WHAT TO WORK ON: Tell how many lines include the string "Continue". Answer with a single number.

DATASET:
────────────────────────────────────────

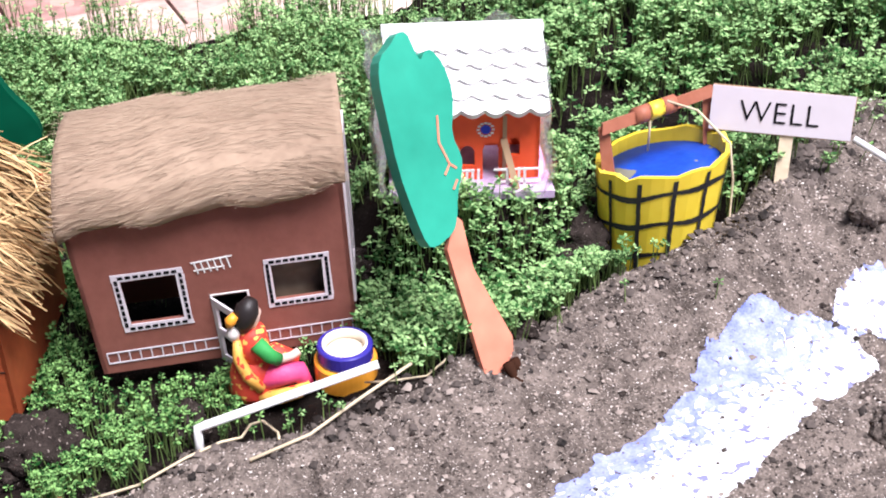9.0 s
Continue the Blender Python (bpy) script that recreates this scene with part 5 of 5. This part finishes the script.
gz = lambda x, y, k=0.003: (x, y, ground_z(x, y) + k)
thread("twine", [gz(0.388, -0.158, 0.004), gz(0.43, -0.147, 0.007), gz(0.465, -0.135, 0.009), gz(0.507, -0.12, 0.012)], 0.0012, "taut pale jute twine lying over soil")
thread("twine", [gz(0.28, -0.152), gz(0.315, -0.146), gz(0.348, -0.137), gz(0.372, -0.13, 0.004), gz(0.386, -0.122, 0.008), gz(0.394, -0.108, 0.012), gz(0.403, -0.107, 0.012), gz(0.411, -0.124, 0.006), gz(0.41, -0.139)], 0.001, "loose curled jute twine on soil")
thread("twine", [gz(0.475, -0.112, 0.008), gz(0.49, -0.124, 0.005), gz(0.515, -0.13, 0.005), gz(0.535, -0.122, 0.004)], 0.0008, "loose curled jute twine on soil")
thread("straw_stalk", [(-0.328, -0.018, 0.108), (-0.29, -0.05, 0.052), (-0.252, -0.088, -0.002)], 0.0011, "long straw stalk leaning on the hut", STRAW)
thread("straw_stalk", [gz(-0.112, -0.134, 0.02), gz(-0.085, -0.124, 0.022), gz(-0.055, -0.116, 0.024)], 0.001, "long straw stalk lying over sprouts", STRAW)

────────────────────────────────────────

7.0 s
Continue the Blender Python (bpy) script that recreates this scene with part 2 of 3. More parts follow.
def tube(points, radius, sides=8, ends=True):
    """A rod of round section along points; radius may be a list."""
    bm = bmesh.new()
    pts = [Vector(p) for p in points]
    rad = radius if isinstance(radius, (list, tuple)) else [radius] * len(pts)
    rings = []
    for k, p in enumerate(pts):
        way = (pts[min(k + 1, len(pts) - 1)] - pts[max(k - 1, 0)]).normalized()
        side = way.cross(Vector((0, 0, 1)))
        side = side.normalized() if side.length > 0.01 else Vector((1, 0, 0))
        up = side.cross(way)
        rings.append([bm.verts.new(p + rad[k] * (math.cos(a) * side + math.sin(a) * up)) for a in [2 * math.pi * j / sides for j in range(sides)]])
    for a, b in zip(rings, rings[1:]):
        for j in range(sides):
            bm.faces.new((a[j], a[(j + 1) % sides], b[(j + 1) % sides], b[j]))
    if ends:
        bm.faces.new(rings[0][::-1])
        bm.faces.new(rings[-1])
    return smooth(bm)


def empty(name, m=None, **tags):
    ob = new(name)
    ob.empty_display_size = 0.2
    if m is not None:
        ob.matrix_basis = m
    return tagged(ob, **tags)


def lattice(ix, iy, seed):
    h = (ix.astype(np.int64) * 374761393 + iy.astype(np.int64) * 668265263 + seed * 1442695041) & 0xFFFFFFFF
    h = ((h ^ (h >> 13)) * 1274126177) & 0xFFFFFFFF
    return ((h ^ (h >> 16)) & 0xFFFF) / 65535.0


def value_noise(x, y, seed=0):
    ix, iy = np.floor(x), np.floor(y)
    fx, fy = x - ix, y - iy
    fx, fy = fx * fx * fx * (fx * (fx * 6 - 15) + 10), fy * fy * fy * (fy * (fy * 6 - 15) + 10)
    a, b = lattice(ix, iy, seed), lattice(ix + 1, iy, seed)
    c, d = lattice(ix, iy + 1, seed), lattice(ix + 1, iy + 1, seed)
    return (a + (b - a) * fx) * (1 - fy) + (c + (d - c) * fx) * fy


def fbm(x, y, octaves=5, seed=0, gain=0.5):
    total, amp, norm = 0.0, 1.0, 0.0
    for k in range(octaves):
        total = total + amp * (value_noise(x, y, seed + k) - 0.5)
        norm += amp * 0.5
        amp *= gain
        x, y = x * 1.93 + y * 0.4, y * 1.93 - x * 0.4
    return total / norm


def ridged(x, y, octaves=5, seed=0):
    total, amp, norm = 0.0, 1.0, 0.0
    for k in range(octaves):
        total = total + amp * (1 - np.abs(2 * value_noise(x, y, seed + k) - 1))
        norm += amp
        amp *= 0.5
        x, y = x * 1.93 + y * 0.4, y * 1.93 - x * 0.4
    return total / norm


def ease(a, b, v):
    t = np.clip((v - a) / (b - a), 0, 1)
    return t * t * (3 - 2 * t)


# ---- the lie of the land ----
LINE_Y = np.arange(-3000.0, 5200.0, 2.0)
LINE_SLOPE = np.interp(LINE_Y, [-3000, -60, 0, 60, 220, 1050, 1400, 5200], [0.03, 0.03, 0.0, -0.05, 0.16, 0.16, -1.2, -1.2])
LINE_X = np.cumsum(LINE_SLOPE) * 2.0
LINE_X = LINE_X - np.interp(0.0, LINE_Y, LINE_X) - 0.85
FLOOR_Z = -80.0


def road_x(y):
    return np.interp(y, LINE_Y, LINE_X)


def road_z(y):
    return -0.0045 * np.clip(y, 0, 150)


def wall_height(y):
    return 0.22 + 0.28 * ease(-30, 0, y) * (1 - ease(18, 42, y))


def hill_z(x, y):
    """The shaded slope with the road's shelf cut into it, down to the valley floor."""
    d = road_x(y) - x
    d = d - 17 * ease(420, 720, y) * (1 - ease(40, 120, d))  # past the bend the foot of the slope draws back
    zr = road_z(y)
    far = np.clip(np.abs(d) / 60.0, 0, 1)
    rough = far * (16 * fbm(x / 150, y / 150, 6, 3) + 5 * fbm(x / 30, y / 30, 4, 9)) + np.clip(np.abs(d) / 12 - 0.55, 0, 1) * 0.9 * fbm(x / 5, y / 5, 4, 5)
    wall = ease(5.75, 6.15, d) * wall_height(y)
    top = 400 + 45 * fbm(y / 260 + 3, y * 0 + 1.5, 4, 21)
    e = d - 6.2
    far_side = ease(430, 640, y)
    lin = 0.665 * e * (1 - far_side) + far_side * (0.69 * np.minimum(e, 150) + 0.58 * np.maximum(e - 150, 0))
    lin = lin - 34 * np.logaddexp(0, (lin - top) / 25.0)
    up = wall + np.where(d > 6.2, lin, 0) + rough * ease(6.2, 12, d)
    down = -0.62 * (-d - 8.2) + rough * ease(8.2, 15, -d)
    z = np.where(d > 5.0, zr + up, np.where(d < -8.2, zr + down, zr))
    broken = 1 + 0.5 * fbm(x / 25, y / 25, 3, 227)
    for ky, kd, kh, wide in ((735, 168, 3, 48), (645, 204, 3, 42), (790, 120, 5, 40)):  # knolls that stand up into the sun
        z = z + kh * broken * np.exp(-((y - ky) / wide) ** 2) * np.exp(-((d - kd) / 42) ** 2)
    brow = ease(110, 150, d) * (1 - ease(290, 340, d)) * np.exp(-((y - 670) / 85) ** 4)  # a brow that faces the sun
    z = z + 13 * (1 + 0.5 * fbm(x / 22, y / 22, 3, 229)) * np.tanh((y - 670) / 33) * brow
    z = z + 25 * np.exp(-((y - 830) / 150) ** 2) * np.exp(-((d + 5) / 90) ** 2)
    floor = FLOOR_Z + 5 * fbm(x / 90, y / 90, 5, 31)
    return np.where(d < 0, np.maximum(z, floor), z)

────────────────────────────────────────

TASK RESPONSE: 2